▶ _Task details_
Quote the listing in full, exactly as given, minus any pictures.

>>>>

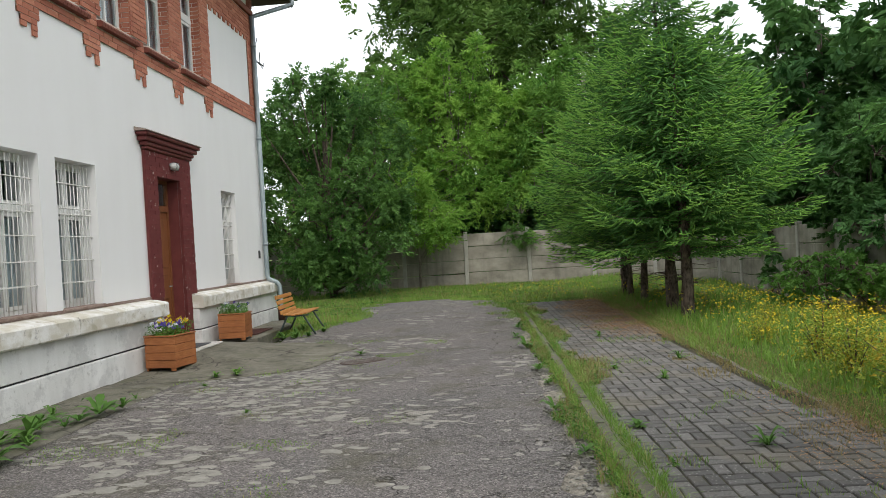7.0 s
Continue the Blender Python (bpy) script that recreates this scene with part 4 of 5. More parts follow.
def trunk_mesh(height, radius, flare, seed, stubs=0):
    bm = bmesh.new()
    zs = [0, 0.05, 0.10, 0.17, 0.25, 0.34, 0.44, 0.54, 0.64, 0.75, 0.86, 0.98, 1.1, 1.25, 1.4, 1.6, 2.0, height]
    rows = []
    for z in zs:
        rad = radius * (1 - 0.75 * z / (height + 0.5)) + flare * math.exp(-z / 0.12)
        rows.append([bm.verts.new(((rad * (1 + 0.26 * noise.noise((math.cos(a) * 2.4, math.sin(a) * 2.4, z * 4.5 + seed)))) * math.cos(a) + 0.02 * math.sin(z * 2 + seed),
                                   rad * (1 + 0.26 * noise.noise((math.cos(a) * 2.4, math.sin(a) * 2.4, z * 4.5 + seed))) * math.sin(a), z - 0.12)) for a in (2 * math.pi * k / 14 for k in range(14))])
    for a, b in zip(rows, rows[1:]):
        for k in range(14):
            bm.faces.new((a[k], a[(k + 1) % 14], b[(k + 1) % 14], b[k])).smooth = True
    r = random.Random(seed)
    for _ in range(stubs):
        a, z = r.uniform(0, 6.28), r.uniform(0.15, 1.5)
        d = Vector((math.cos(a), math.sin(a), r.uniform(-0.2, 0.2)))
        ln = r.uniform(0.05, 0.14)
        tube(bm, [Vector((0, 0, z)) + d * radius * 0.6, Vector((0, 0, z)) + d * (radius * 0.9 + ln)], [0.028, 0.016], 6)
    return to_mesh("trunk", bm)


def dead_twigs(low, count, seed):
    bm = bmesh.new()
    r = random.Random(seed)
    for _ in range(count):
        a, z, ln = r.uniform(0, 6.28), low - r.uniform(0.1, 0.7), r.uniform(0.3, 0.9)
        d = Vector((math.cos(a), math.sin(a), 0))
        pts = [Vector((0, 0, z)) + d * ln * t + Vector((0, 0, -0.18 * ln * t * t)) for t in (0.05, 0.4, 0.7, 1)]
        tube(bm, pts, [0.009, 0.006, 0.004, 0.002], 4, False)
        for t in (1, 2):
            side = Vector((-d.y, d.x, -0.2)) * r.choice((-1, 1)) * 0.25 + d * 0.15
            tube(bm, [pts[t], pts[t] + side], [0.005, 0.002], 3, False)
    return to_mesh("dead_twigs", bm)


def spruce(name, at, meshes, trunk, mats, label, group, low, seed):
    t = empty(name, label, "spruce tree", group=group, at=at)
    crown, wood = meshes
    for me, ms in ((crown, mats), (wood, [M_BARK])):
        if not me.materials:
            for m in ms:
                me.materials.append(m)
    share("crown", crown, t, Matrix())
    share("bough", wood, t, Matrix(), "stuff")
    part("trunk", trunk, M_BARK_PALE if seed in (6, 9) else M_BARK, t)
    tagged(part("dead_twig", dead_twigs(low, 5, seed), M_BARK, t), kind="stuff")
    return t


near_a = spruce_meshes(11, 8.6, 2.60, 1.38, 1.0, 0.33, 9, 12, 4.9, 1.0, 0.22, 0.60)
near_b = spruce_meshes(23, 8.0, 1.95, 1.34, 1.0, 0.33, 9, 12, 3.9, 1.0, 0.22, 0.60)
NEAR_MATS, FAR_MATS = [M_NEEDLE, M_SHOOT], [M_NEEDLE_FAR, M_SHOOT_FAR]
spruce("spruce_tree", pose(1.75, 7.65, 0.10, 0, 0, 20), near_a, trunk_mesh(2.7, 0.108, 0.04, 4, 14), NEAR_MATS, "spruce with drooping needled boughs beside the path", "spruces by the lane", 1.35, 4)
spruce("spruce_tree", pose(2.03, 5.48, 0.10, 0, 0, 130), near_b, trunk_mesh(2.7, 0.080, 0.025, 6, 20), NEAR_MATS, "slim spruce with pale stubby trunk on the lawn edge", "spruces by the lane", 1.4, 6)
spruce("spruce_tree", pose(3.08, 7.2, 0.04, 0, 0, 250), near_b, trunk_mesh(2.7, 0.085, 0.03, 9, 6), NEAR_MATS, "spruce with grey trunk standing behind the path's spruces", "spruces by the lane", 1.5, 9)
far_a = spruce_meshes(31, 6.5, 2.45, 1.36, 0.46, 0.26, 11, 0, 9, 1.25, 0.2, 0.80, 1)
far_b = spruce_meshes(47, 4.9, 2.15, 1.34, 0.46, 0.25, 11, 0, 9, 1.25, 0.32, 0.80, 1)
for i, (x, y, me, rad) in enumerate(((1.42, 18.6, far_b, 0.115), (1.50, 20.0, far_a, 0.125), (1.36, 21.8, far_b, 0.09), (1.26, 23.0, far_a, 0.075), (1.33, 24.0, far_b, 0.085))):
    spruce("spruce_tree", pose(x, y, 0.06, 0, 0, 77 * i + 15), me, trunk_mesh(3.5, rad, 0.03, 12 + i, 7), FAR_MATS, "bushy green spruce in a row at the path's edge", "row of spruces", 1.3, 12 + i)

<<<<

▶ _Output below_
7.0 s
Continue the Blender Python (bpy) script that recreates this scene with part 4 of 5. More parts follow.
def trunk_mesh(height, radius, flare, seed, stubs=0):
    bm = bmesh.new()
    zs = [0, 0.05, 0.10, 0.17, 0.25, 0.34, 0.44, 0.54, 0.64, 0.75, 0.86, 0.98, 1.1, 1.25, 1.4, 1.6, 2.0, height]
    rows = []
    for z in zs:
        rad = radius * (1 - 0.75 * z / (height + 0.5)) + flare * math.exp(-z / 0.12)
        rows.append([bm.verts.new(((rad * (1 + 0.26 * noise.noise((math.cos(a) * 2.4, math.sin(a) * 2.4, z * 4.5 + seed)))) * math.cos(a) + 0.02 * math.sin(z * 2 + seed),
                                   rad * (1 + 0.26 * noise.noise((math.cos(a) * 2.4, math.sin(a) * 2.4, z * 4.5 + seed))) * math.sin(a), z - 0.12)) for a in (2 * math.pi * k / 14 for k in range(14))])
    for a, b in zip(rows, rows[1:]):
        for k in range(14):
            bm.faces.new((a[k], a[(k + 1) % 14], b[(k + 1) % 14], b[k])).smooth = True
    r = random.Random(seed)
    for _ in range(stubs):
        a, z = r.uniform(0, 6.28), r.uniform(0.15, 1.5)
        d = Vector((math.cos(a), math.sin(a), r.uniform(-0.2, 0.2)))
        ln = r.uniform(0.05, 0.14)
        tube(bm, [Vector((0, 0, z)) + d * radius * 0.6, Vector((0, 0, z)) + d * (radius * 0.9 + ln)], [0.028, 0.016], 6)
    return to_mesh("trunk", bm)


def dead_twigs(low, count, seed):
    bm = bmesh.new()
    r = random.Random(seed)
    for _ in range(count):
        a, z, ln = r.uniform(0, 6.28), low - r.uniform(0.1, 0.7), r.uniform(0.3, 0.9)
        d = Vector((math.cos(a), math.sin(a), 0))
        pts = [Vector((0, 0, z)) + d * ln * t + Vector((0, 0, -0.18 * ln * t * t)) for t in (0.05, 0.4, 0.7, 1)]
        tube(bm, pts, [0.009, 0.006, 0.004, 0.002], 4, False)
        for t in (1, 2):
            side = Vector((-d.y, d.x, -0.2)) * r.choice((-1, 1)) * 0.25 + d * 0.15
            tube(bm, [pts[t], pts[t] + side], [0.005, 0.002], 3, False)
    return to_mesh("dead_twigs", bm)


def spruce(name, at, meshes, trunk, mats, label, group, low, seed):
    t = empty(name, label, "spruce tree", group=group, at=at)
    crown, wood = meshes
    for me, ms in ((crown, mats), (wood, [M_BARK])):
        if not me.materials:
            for m in ms:
                me.materials.append(m)
    share("crown", crown, t, Matrix())
    share("bough", wood, t, Matrix(), "stuff")
    part("trunk", trunk, M_BARK_PALE if seed in (6, 9) else M_BARK, t)
    tagged(part("dead_twig", dead_twigs(low, 5, seed), M_BARK, t), kind="stuff")
    return t


near_a = spruce_meshes(11, 8.6, 2.60, 1.38, 1.0, 0.33, 9, 12, 4.9, 1.0, 0.22, 0.60)
near_b = spruce_meshes(23, 8.0, 1.95, 1.34, 1.0, 0.33, 9, 12, 3.9, 1.0, 0.22, 0.60)
NEAR_MATS, FAR_MATS = [M_NEEDLE, M_SHOOT], [M_NEEDLE_FAR, M_SHOOT_FAR]
spruce("spruce_tree", pose(1.75, 7.65, 0.10, 0, 0, 20), near_a, trunk_mesh(2.7, 0.108, 0.04, 4, 14), NEAR_MATS, "spruce with drooping needled boughs beside the path", "spruces by the lane", 1.35, 4)
spruce("spruce_tree", pose(2.03, 5.48, 0.10, 0, 0, 130), near_b, trunk_mesh(2.7, 0.080, 0.025, 6, 20), NEAR_MATS, "slim spruce with pale stubby trunk on the lawn edge", "spruces by the lane", 1.4, 6)
spruce("spruce_tree", pose(3.08, 7.2, 0.04, 0, 0, 250), near_b, trunk_mesh(2.7, 0.085, 0.03, 9, 6), NEAR_MATS, "spruce with grey trunk standing behind the path's spruces", "spruces by the lane", 1.5, 9)
far_a = spruce_meshes(31, 6.5, 2.45, 1.36, 0.46, 0.26, 11, 0, 9, 1.25, 0.2, 0.80, 1)
far_b = spruce_meshes(47, 4.9, 2.15, 1.34, 0.46, 0.25, 11, 0, 9, 1.25, 0.32, 0.80, 1)
for i, (x, y, me, rad) in enumerate(((1.42, 18.6, far_b, 0.115), (1.50, 20.0, far_a, 0.125), (1.36, 21.8, far_b, 0.09), (1.26, 23.0, far_a, 0.075), (1.33, 24.0, far_b, 0.085))):
    spruce("spruce_tree", pose(x, y, 0.06, 0, 0, 77 * i + 15), me, trunk_mesh(3.5, rad, 0.03, 12 + i, 7), FAR_MATS, "bushy green spruce in a row at the path's edge", "row of spruces", 1.3, 12 + i)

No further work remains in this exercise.